** BEGIN RECORDED INFORMATION **

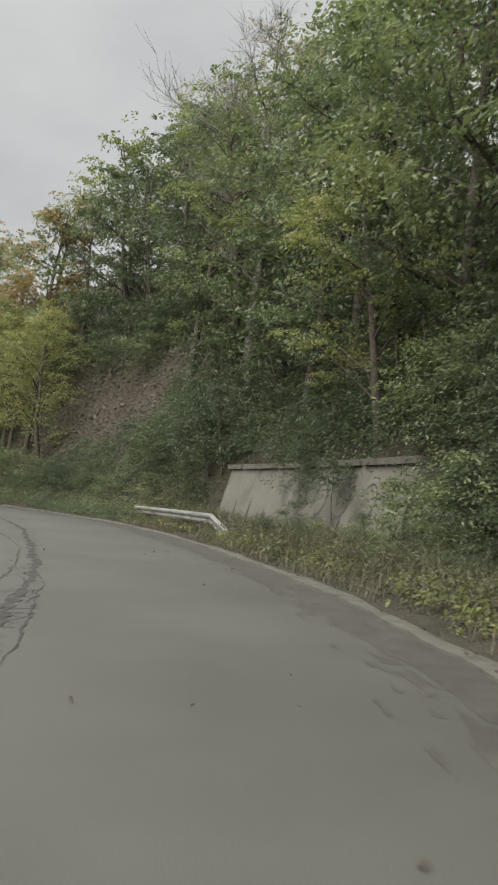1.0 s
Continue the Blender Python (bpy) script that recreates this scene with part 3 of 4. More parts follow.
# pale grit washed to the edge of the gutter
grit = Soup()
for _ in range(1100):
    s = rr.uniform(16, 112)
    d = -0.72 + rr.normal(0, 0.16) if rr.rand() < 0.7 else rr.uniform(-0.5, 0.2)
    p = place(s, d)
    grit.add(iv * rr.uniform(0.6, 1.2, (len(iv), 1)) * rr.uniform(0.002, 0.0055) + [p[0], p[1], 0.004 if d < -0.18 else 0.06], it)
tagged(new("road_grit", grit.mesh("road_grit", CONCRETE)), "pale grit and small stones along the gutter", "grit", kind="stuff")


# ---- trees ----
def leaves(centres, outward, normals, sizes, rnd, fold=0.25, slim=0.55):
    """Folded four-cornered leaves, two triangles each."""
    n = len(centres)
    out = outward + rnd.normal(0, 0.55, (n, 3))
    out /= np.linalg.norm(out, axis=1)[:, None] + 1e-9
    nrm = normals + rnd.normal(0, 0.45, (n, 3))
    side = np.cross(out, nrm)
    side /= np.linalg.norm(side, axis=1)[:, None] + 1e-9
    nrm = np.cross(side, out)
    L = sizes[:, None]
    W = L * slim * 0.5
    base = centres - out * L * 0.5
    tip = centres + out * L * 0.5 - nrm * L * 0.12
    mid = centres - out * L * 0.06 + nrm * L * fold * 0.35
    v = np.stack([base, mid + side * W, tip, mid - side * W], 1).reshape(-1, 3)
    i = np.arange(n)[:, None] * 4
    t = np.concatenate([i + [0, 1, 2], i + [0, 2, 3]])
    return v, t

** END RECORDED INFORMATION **

Within the listing above, the range opens at the line with "Continue the Blender" and closes at the line with "grit and small". Reproduce exactly the lines of that range, including both ends.

Continue the Blender Python (bpy) script that recreates this scene with part 3 of 4. More parts follow.
# pale grit washed to the edge of the gutter
grit = Soup()
for _ in range(1100):
    s = rr.uniform(16, 112)
    d = -0.72 + rr.normal(0, 0.16) if rr.rand() < 0.7 else rr.uniform(-0.5, 0.2)
    p = place(s, d)
    grit.add(iv * rr.uniform(0.6, 1.2, (len(iv), 1)) * rr.uniform(0.002, 0.0055) + [p[0], p[1], 0.004 if d < -0.18 else 0.06], it)
tagged(new("road_grit", grit.mesh("road_grit", CONCRETE)), "pale grit and small stones along the gutter", "grit", kind="stuff")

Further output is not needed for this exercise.